## Task brief
Your task is to return the span of lines beginning at the one with "4 of 5. More parts follow." and ending at the last line of the data, exactly as it stands.

==== Input

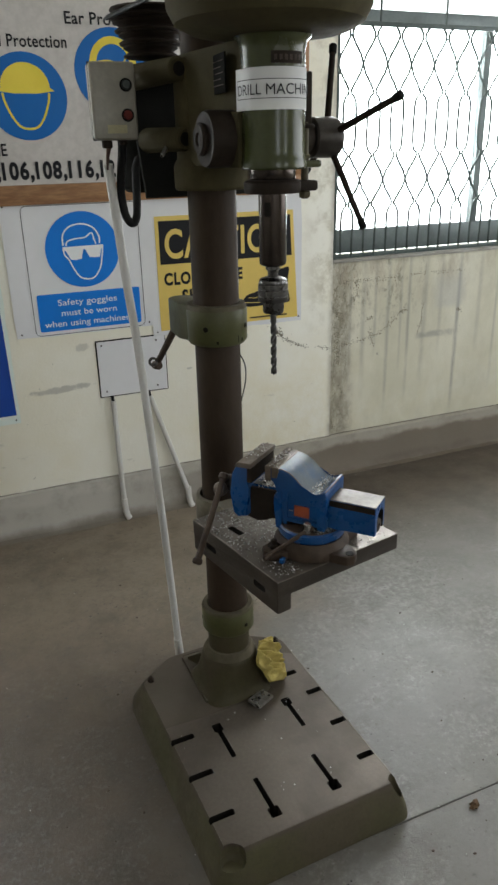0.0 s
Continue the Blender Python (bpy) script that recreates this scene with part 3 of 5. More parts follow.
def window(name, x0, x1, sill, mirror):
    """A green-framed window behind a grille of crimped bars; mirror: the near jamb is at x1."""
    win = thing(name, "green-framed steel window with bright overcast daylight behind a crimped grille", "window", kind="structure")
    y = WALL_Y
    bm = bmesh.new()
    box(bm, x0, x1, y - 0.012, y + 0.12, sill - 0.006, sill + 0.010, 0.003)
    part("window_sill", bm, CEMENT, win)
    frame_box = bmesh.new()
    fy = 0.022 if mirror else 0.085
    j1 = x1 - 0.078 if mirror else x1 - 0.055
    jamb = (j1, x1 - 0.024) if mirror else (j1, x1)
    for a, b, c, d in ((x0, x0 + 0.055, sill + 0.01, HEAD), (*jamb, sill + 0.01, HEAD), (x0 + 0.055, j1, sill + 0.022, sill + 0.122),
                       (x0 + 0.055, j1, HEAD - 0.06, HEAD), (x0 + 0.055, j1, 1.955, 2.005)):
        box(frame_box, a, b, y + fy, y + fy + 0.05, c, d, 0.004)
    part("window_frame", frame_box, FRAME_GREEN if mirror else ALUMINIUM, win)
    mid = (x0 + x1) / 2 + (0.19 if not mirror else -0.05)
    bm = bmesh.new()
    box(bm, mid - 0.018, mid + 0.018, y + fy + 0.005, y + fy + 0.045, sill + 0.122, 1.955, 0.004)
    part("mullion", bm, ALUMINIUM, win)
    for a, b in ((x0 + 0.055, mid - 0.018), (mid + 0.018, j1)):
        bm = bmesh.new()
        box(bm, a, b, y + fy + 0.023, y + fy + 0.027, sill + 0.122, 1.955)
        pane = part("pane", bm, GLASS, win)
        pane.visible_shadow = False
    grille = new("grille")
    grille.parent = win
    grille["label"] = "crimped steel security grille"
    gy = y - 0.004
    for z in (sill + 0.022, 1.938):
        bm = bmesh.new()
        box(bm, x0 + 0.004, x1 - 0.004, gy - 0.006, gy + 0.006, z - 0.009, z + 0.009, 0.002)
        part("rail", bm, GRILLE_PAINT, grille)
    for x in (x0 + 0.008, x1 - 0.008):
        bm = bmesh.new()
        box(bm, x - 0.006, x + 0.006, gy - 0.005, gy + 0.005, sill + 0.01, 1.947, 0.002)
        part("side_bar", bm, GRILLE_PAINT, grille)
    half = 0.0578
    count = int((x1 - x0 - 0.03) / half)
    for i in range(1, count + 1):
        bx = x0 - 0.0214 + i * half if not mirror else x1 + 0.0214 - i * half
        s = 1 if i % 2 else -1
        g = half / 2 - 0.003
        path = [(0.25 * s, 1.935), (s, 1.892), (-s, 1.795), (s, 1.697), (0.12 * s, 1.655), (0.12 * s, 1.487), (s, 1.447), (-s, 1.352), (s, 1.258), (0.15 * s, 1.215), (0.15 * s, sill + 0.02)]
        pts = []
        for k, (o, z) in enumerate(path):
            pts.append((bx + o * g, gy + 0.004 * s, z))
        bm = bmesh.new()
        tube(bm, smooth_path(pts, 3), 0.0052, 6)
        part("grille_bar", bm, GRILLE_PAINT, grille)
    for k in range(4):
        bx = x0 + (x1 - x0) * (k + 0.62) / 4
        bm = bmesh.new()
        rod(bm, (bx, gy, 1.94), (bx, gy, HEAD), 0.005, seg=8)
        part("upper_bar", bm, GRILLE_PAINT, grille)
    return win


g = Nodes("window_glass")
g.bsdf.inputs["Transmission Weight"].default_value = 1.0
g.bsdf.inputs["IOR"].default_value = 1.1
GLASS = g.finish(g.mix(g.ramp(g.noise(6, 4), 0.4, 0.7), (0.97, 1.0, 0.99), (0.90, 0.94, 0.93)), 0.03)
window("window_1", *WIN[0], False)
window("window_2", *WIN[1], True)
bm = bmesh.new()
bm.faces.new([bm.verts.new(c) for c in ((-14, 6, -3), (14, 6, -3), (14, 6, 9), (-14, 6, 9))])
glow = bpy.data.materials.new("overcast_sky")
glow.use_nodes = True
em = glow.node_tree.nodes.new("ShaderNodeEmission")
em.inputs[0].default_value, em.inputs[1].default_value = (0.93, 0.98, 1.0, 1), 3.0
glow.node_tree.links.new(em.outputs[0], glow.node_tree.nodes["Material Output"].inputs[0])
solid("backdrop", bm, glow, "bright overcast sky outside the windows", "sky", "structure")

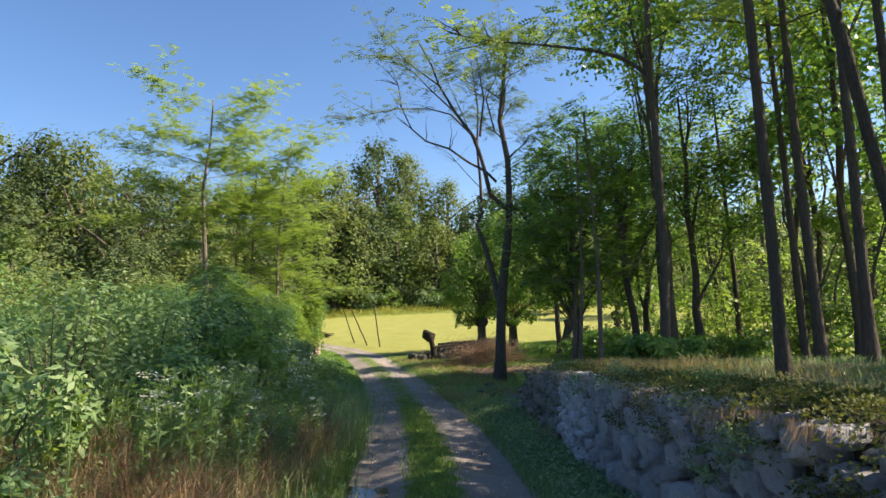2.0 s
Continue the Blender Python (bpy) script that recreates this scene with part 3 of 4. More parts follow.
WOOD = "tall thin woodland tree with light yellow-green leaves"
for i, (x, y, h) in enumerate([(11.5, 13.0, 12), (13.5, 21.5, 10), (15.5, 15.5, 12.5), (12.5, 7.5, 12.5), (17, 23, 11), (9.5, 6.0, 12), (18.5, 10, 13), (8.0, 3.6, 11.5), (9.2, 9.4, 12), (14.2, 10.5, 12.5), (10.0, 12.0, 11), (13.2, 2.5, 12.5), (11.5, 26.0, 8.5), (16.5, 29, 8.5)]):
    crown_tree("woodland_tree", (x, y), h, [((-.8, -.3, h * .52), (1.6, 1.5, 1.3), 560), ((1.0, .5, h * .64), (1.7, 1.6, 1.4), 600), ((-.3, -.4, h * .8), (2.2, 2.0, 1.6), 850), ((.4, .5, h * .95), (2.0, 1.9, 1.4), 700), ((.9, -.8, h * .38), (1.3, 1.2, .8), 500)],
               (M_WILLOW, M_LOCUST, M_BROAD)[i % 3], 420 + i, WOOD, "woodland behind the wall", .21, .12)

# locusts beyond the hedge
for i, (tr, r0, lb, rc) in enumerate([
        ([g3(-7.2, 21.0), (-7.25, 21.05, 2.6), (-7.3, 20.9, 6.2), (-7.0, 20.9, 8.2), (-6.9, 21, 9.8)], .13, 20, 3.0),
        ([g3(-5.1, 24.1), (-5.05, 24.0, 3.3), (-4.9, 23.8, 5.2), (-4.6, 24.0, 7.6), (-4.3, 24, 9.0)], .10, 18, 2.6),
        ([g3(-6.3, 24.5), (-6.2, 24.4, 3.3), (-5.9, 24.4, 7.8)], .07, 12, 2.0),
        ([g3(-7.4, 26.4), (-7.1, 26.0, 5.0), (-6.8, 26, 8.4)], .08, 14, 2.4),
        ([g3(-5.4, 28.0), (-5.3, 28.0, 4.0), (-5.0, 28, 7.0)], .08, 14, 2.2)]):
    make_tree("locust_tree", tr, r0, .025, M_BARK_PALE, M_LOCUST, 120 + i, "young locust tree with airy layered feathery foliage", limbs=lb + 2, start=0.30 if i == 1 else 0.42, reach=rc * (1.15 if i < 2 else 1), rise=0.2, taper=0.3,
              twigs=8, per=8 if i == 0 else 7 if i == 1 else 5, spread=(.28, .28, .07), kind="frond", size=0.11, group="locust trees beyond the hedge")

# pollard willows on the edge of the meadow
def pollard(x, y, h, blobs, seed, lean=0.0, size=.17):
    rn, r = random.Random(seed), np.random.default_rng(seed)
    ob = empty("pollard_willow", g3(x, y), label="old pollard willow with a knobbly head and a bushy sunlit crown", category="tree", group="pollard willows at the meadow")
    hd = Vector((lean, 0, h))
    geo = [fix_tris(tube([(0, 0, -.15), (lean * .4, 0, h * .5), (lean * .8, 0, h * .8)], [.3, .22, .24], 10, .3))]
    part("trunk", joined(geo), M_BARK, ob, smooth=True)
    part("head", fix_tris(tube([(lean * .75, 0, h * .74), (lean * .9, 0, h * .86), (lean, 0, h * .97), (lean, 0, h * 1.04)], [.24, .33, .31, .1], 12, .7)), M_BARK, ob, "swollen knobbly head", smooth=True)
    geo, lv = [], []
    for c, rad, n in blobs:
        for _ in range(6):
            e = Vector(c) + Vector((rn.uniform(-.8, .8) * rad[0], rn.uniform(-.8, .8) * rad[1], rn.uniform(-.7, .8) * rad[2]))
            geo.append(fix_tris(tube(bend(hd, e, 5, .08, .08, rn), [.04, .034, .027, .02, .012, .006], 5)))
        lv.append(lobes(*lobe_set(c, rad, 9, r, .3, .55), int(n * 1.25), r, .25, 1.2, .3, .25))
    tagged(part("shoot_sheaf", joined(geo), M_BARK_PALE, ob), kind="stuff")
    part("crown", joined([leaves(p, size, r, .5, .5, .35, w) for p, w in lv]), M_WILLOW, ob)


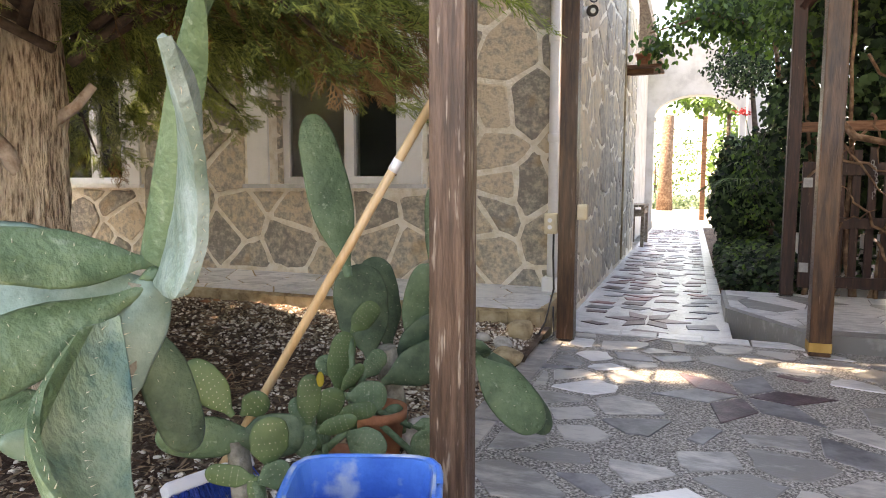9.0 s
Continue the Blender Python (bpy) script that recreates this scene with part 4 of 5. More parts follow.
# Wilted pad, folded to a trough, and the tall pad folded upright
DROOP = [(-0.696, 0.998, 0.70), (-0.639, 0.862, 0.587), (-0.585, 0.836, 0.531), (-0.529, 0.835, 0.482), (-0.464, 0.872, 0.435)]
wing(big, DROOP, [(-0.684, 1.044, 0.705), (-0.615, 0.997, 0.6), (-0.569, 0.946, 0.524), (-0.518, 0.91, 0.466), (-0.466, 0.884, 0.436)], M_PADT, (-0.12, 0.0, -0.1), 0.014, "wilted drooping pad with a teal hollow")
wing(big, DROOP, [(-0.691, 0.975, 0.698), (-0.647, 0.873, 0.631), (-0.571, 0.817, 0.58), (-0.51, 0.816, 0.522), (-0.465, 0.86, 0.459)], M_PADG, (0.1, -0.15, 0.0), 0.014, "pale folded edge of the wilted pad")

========

## Answer for the task
Continue the Blender Python (bpy) script that recreates this scene with part 4 of 5. More parts follow.
# Wilted pad, folded to a trough, and the tall pad folded upright
DROOP = [(-0.696, 0.998, 0.70), (-0.639, 0.862, 0.587), (-0.585, 0.836, 0.531), (-0.529, 0.835, 0.482), (-0.464, 0.872, 0.435)]
wing(big, DROOP, [(-0.684, 1.044, 0.705), (-0.615, 0.997, 0.6), (-0.569, 0.946, 0.524), (-0.518, 0.91, 0.466), (-0.466, 0.884, 0.436)], M_PADT, (-0.12, 0.0, -0.1), 0.014, "wilted drooping pad with a teal hollow")
wing(big, DROOP, [(-0.691, 0.975, 0.698), (-0.647, 0.873, 0.631), (-0.571, 0.817, 0.58), (-0.51, 0.816, 0.522), (-0.465, 0.86, 0.459)], M_PADG, (0.1, -0.15, 0.0), 0.014, "pale folded edge of the wilted pad")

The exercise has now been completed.